Самым естественным представляется поэтому определять достоинство науки по содержанию ее предмета. Достоверность знания делается малоценной, если то, что мы знаем, не представляет решающего интереса. Однако высота предмета рождает повышенные требования к тому исследователю, который желает приблизиться к нему. Как фактически истинный художник, если он предпочитает рисовать натюрморты, знает, что образ Мадонны недостижим для него, так и исследователь на своем месте знает, что он делает то, что может. Поэтому идеального исследователя можно скорее встретить в науках, содержание которых не стоит в них на первом плане. Когда исследователь обращается к высшим содержаниям, притязательность самого дела и несоответствующая ему рабочая способность ученого заставляют его, правда, почувствовать духовную широту и беспокойство, но в то же время ему и не по себе в его существовании. Тот же, кто избирает нечто такое, что ему истинно по силам, в своей работе бывает словно бы у себя дома. Может быть, самые содержательные науки только потому и в самом деле находятся в постоянном движении, что люди, обращаясь к занятиям этими науками, превосходят свою собственную меру, и теперь нигде более на всем поприще исследующего существования не могут быть по-настоящему у себя дома.

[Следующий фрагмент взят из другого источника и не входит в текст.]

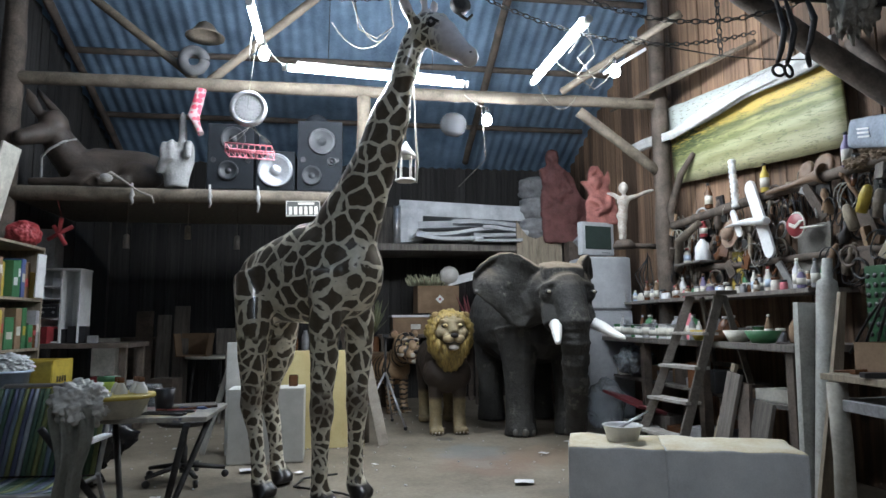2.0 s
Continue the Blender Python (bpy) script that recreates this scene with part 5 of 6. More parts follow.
# fridge and television
h = hub("fridge", T(3.12, 7.5, 0), "pale grey fridge standing against the wall", "fridge")
part("body", box(B(), (0, 0, 0.99), (0.56, 0.56, 1.9), bevel=0.03), FRIDGE, h)
part("upper_door", box(B(), (0, -0.30, 1.62), (0.55, 0.04, 0.6), bevel=0.015), FRIDGE, h)
part("lower_door", box(B(), (0, -0.30, 0.68), (0.55, 0.04, 1.22), bevel=0.015), FRIDGE, h)
for z in (1.45, 1.1):
    part("handle", box(B(), (0.2, -0.335, z), (0.025, 0.03, 0.16), bevel=0.006), STEEL, h)
for x in (-0.22, 0.22):
    part("foot", turned(B(), [(0.02, 0), (0.025, 0.045)], (x, -0.2, 0), 10), BLACK, h)
h = hub("television", T(3.04, 7.35, 1.965, 14), "old silver tube television standing on the fridge", "television")
part("case", box(B(), (0, 0.0, 0.2), (0.46, 0.1, 0.40), bevel=0.015), FRIDGE, h)
bm = B()
pipe(bm, [(0, 0.05, 0.2, 0.21, 0.18), (0, 0.3, 0.2, 0.13, 0.12)], 4, smooth=False)
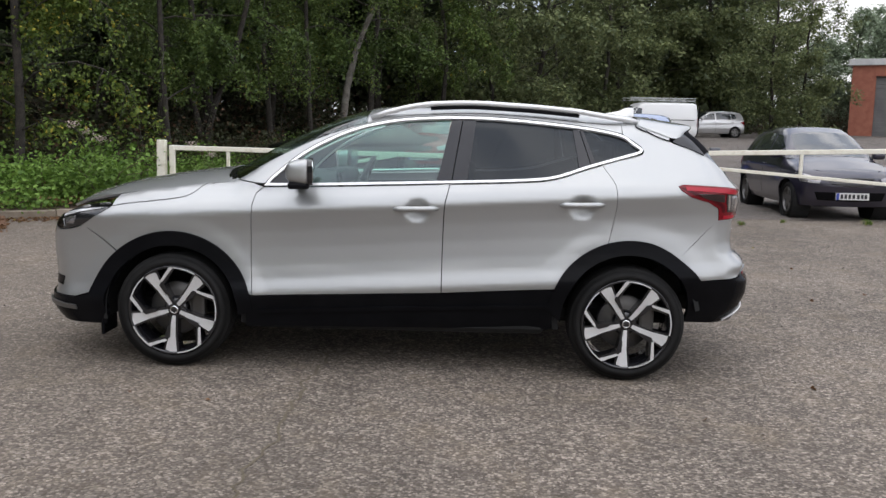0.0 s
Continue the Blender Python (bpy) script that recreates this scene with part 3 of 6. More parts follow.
for i in range(22):
    part("slat", box_bm(S1 - S0, 0.03, 0.17, ((S0 + S1) / 2, 0.465, 0.1 + i * 0.2), 0.012), SHUTTER, sh)
for x in (S0, S1):
    part("door_jamb", box_bm(0.14, 0.5, SH + 1, (x, 0.22, SH / 2 - 0.5), 0.01), SHUTTER, wh)
part("lintel", box_bm(S1 - S0 + 0.2, 0.5, 0.3, ((S0 + S1) / 2, 0.22, SH + 0.12), 0.01), SHUTTER, wh)
part("wall_box", box_bm(0.22, 0.16, 0.36, (4.9, -0.13, 2.9), 0.02), surface("faded_box", (0.14, 0.07, 0.05), (0.24, 0.12, 0.09), 0.7), wh, "small faded brown alarm box")


def gabled(name, label, x, y, ang, w, d, h, rise, wall_mat, brick_rows=False):
    ob = thing(name, label, "building")
    place(ob, x, y, ang)
    bm = bmesh.new()
    v = [bm.verts.new(p) for p in ((0, 0, -1), (w, 0, -1), (w, 0, h), (w / 2, 0, h + rise), (0, 0, h))]
    u = [bm.verts.new((q.co.x, d, q.co.z)) for q in v]
    bm.faces.new(v)
    bm.faces.new(u[::-1])
    for i in (0, 1, 4):
        j = (i + 1) % 5
        bm.faces.new((v[i], u[i], u[j], v[j]))
    part("wall", bm, wall_mat, ob)
    for s in (0, 1):
        bm = bmesh.new()
        x0, x1 = (-0.35, w / 2) if s == 0 else (w / 2, w + 0.35)
        z0, z1 = (h - 0.15, h + rise + 0.05) if s == 0 else (h + rise + 0.05, h - 0.15)
        q = [bm.verts.new(p) for p in ((x0, -0.3, z0), (x1, -0.3, z1), (x1, d + 0.3, z1), (x0, d + 0.3, z0))]
        q2 = [bm.verts.new(p.co + Vector((0, 0, 0.28))) for p in q]
        bm.faces.new(q[::-1])
        bm.faces.new(q2)
        for i in range(4):
            bm.faces.new((q[i], q[(i + 1) % 4], q2[(i + 1) % 4], q2[i]))
        part("roof", bm, ROOFGREY, ob)
    return ob


rb = gabled("brick_unit", "low red brick industrial unit with pale roof edge", -16.1, -65.4, 178.0, 27.0, 24.0, 2.2, 4.3, BRICKFAR)
part("door", box_bm(1.4, 0.12, 2.1, (11.0, -0.04, 0.95), 0.02), SATINBLACK, rb)
part("drainpipe", box_bm(0.14, 0.14, 2.6, (1.0, -0.1, 0.95), 0.03), ROOFGREY, rb)
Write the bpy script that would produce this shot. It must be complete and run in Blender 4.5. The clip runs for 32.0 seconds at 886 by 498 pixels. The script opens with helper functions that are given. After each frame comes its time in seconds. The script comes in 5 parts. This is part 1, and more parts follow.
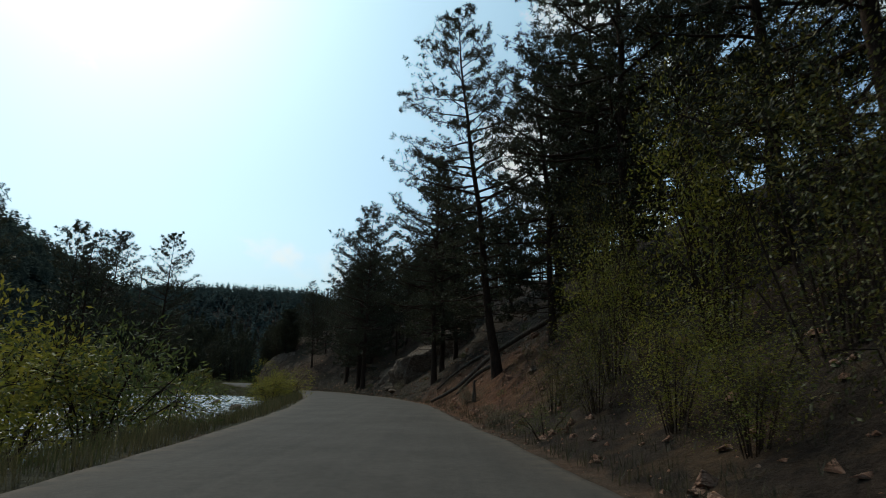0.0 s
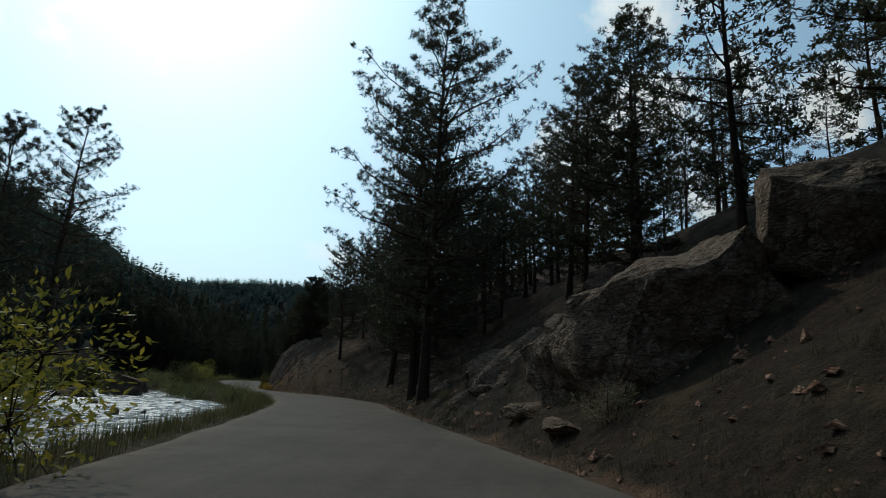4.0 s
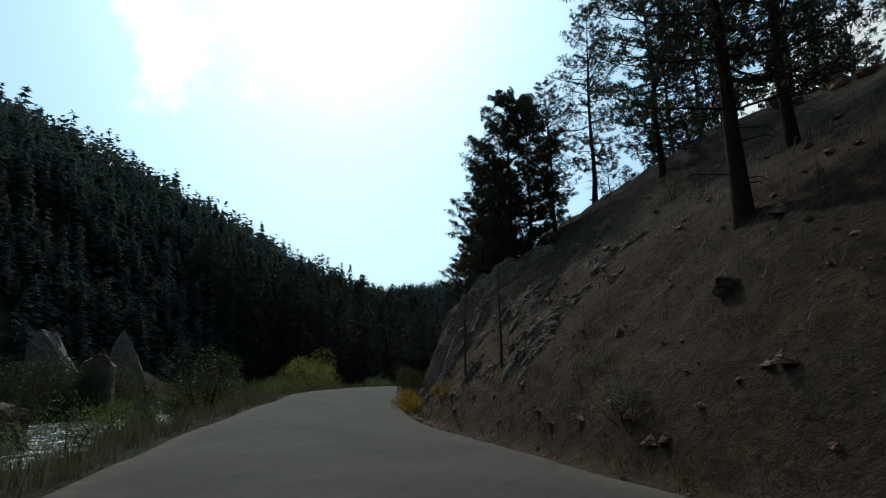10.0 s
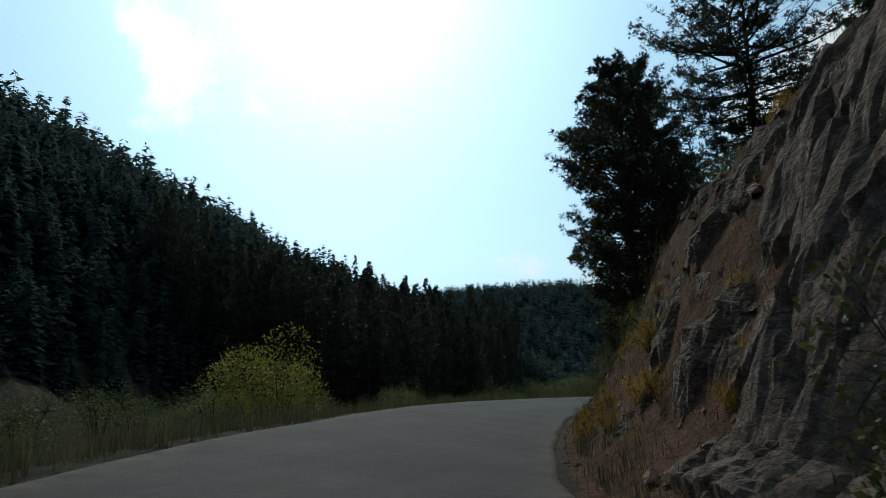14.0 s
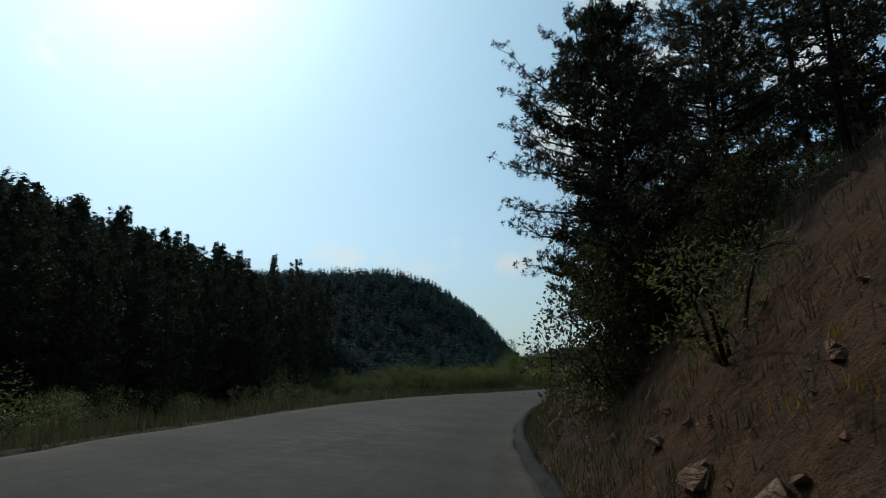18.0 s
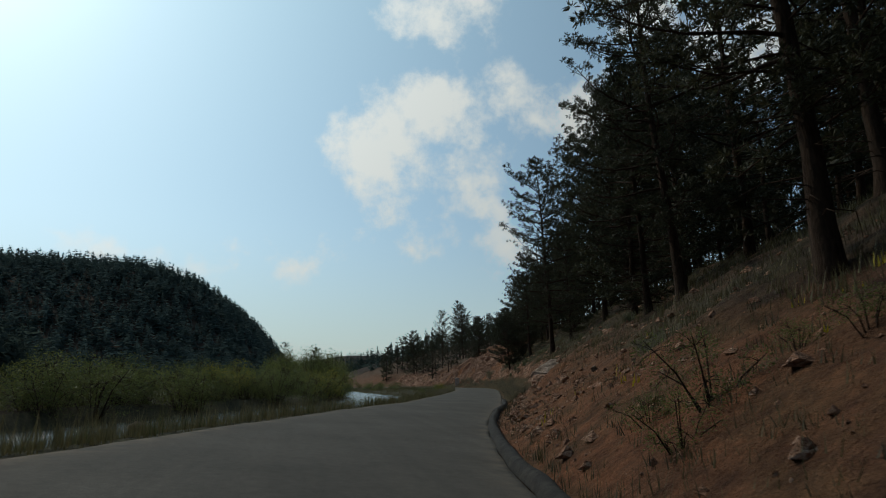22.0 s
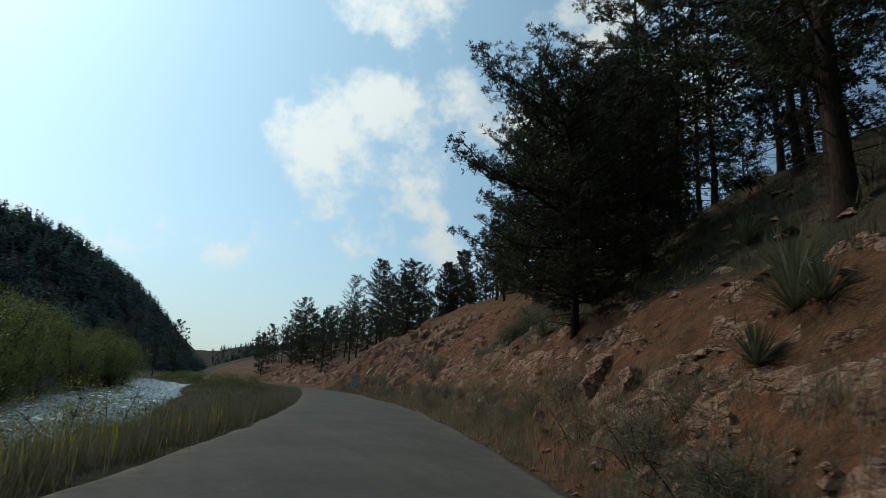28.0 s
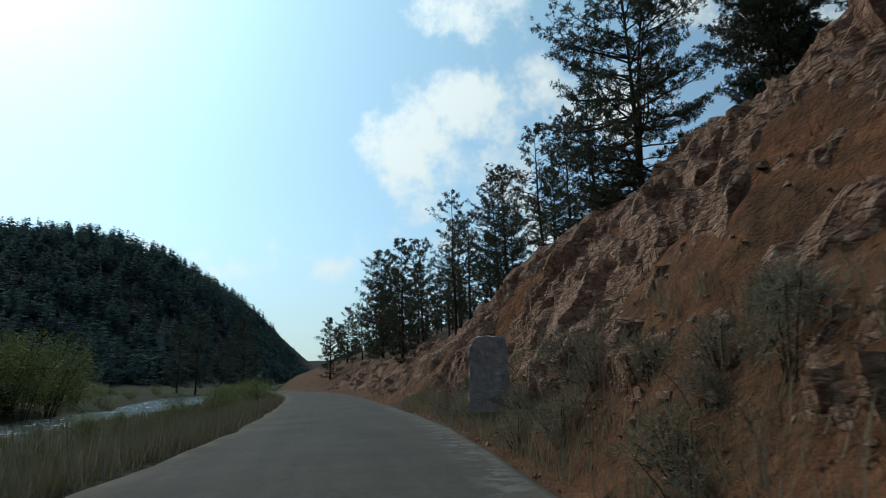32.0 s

Психология и социология - примеры подобных наук, приходящих в отдельных своих проявлениях от величайших возможностей обретения содержания к половинчатому успеху, по большей же части движущихся у самой низкой отметки научности. Однако положение опаснее всего в философии. Она - «царица наук», потому что она не есть также одна из наук, но больше, чем все науки, как бы вне их и над ними, и вездесуще действительна в них самих, как их смысл. Каждый подлинный исследователь - философ. Напрямую обратиться к философии, значит для человека - неизбежно оплошать на высоте задачи. Величайшие философы оставляют нам фрагменты своих попыток; их произведения - это развалины их краха, и они впечатляют нас тем более, чем совершеннее объективная форма их мыслительных формаций.